The Detroit Free Press and the rival News decided to print home-delivery editions just three days a week. Competition from the Web killed off the other four days. Similar scenarios are or will be unfolding elsewhere, as shown by the move of the Seattle Post-Intelligencer to the Web.
So how does the Internet figure in The Solomon Scandals? Mostly through the lack of it. During the 1970s, the main era in my Washington newspaper novel, the Net was a long way from a mass phenomenon. Alternative papers existed like the DC Gazette, but without the reach of the mainstream media.
In some respects, the big boys in the mainstream actually had their good points. The most established papers could pay their people decently. Where else would readers go for local ads? Even TV was only so much of a threat. Google, Craig’s List, and eBay had yet to suck up advertising. And fewer video distractions existed. The very best newspapers benefited from mass literacy and in some cases even contributed to it through smart, meaty writing. Some of that goes on today despite the rise of video.

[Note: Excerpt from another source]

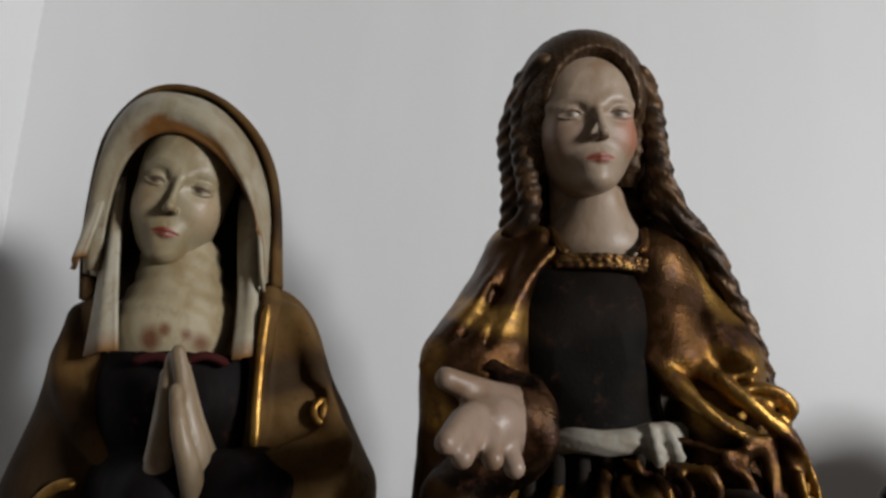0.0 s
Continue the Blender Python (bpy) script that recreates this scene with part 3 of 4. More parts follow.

But the mainstream press often had and has a tendency to dig just so deeply. In The Brass Check, his nonfiction expose published originally in 1919, Upton Sinclair made a powerful case against America’s newspapers. He tells how the Chicago Tribune actually tried to discredit his expose of the Chicago meatpacking industry, the very stuff that inspired his muckraking novel The Jungle. Many newspapers refused to review The Jungle, especially in a positive way.
The Net vs. media coverups
Flash ahead to the 1970s. Here’s Jonathan Stone eager tell the world about President Eddy Bullard‘s secret investment in an IRS/CIA building, at the time of its construction—the one that has just collapsed, with hundreds of people dead. Will he go on TV to share the facts that his editors wouldn’t let him print? No, instead he tries to sneak his story into the Telegram, the dominant daily, which easily overshadows its evening competitor. Both papers must worry about local advertising from the real estate community and prefer not to offend it.
So what would have happened today, in the era of the Net? Plenty, maybe even before hundreds died in the collapse. Who knows, perhaps enough of an outcry would have arisen for the feds to avert the collapse.
1. Lew Fenton, the construction union man in the novel who sounds the alarm that Vulture’s Point may tumble down, might have posted his concerns on the union site. Would people have paid attention? Still a bit iffy. But he’d have found a larger audience, and perhaps some construction experts might have rallied to his aid
2. Some local bloggers might have taken up the cause and warned about the possible collapse. Again, still no guarantee that this would have resulted in massive publicity. But the more adventurous members of the mainstream media would have had more of a chance of noticing and acting since their readers could call up the blogs, too. Between the accounts on the union site and those in the blogs, the story about the rickety building would have been neatly packaged for the mass media (for the time when the mainstream press had no choice but to print the story).
3. Perhaps unions representing federal workers at Vulture’s Point would have been more responsive, given all the details floating around in the blogosphere. Maybe extremely so. When I investigated an AWOL cafeteria, which was missing from the leased headquarters building of the Environmental Protection Agency, despite a contract calling for one, I got help from union officials. The union involved was far, far more honest than the one at Vulture’s Point.
4. Stone himself might have gone to work for a public interest group or another investigative organization and have blogged away about the shoddy construction practices of Seymour Solomon and others. I’m not sure. He was a bit of a journalistic careerist, not just a lover of good muck. But if he risked his career in his efforts to sneak the story into the Telegram, then why not?
Looking ahead, one wonders about the future of the Internet as a place for the unmentionable to circulate. I’m optimistic, long term. But whether the issue is pornography or copyright, you can bet that certain politicians will do their best to muzzle the Net.The possible election of Sarah Palin to the White House just might be a disastrous setback for civil liberties online and in general, given all the wacky, McCarthy-style charges she was making against Barack Obama. We may yet see her in the Oval Office, merrily appointing Supreme Court Justices and FCC commissioners and helping to sway congressional elections.
Moving still further into the future, imagine the era of cyborgs and digitized mind-readng. Will the government live down to the fantasies of the tin-foil hat crowd and insist on implants inside the skulls of the uppity—with Net-based, real-time reporting? “Reporting chips”? Maybe used against real reporters, to render them useless for investigative journalism? That possibility in fact arises in Scandals‘ afterword—simply as satire. But who knows? Big Brother‘s telescreens could be rather pathetic compared to the possible Net-enabled threat ahead.
Note: This is an updated version of a post that, in its original form, appeared before Scandals’ official publication.